Of course, by agreeing to do this, I am just as guilty. And I don’t blame George and the others for taking the opportunity…who could blame them. Just as in the aforementioned midget threesome scenario…how could you pass it up. The fault is on the House Of Blues for making a situation where this kind of nonsense could even formulate.
And then again, is it really the House Of Blues’s fault? They are a business right? This was guaranteed sale for them by making Metal Maiden pick up most of the tab…how could they lose? Eventually, in theory people would stop coming if all they offered was crap…but you know they will be bringing in real “professionals” often enough that between the true stars and sheer name recognition, they would be fine. In addition, this kind of garbage is happening everywhere, from L.A. to major tours. For enough money, your kid brother’s crappy emo band can buy their way onto a whole bunch of tours. This does not give them the talent to belong there….and people do notice.

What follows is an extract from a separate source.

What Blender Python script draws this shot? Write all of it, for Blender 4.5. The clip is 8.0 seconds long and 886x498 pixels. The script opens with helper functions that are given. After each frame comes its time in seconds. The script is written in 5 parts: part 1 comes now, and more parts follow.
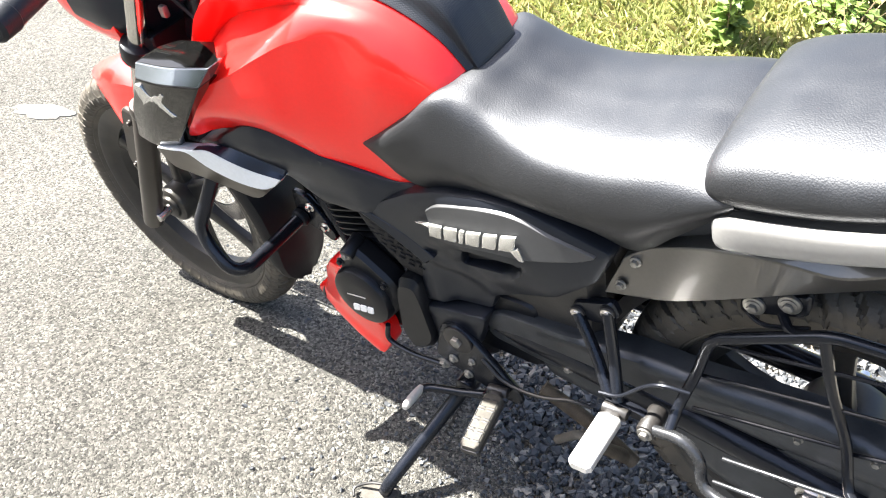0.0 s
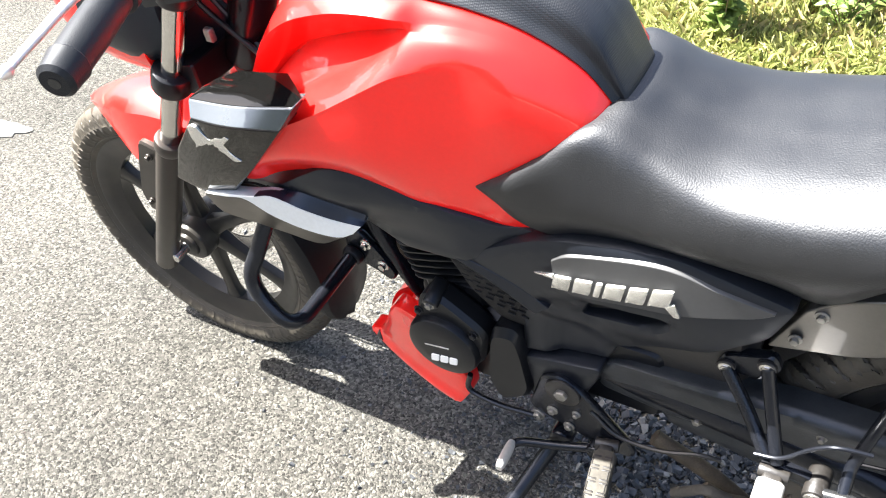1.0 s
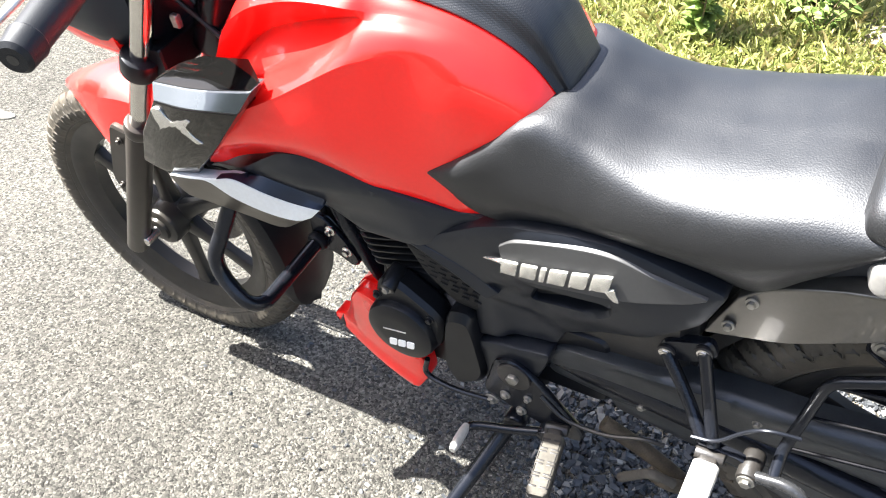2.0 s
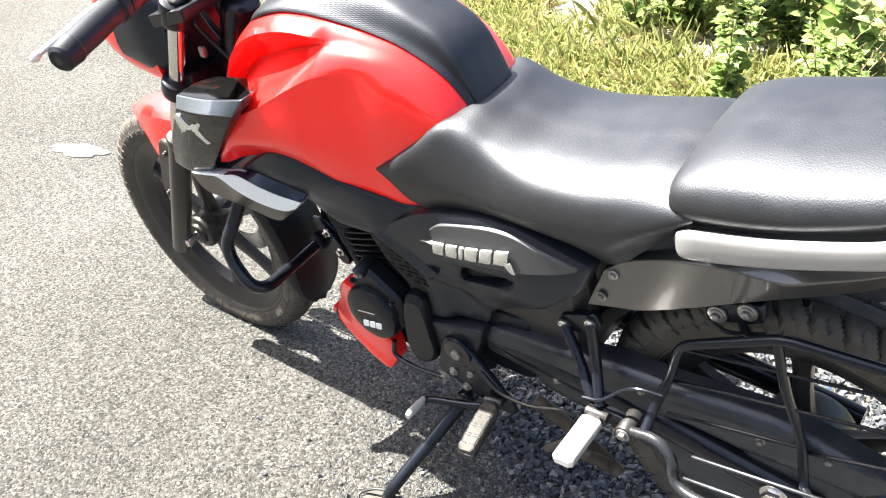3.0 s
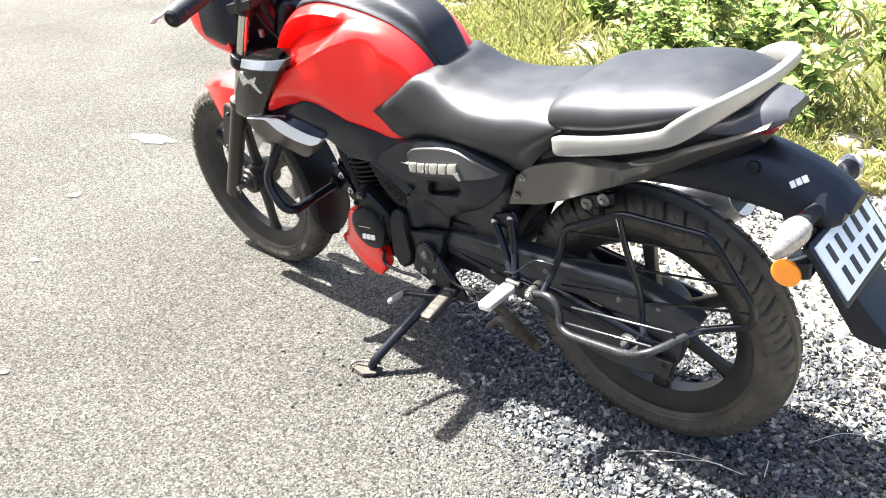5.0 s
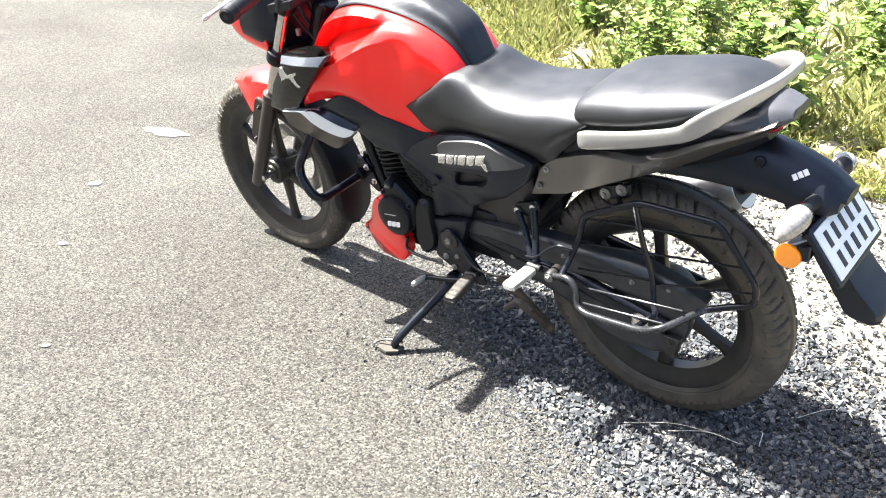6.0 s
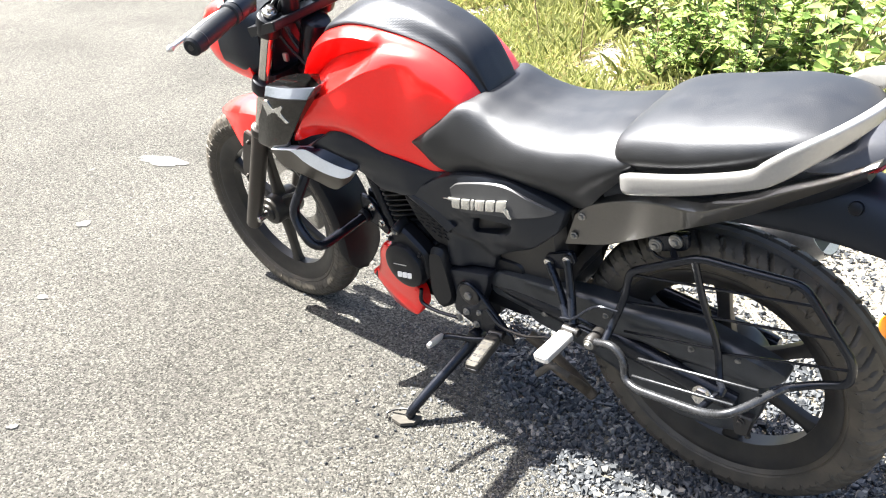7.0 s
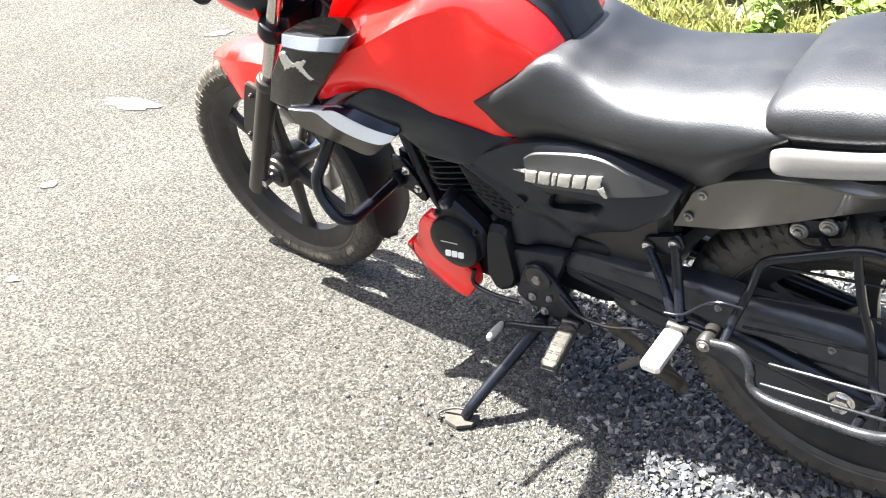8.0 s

Your friends will tell you how great you sound, but all the people that do not know you will speak the truth. Sometimes, that truth hurts…this does not make it any less true however.
All in all though, I’m glad I did it. The guys in Metal Maiden are all really cool folks and good people. I am very glad to have gotten to meet them and spend some time hanging out with them. I have several friends in Judith Priest, and it was great to see them again. I am now a fan of Ozz, the ozzy tribute…so that was a plus too. It was fun to get to share the stage with Steve Mills again (he can sing the shit outta some Maiden). And there is always the fun little pleasure of getting to do something that you have no business doing. Last night I was part of Metal Maiden, and I did not belong on that stage any more than the rest of them did.
But hey…it was fun. Thanks guys. And super big thanks to all my friends that came to see me and to all the cool mother fuckers in the other bands. It was an interesting day, and I’m glad to have been there.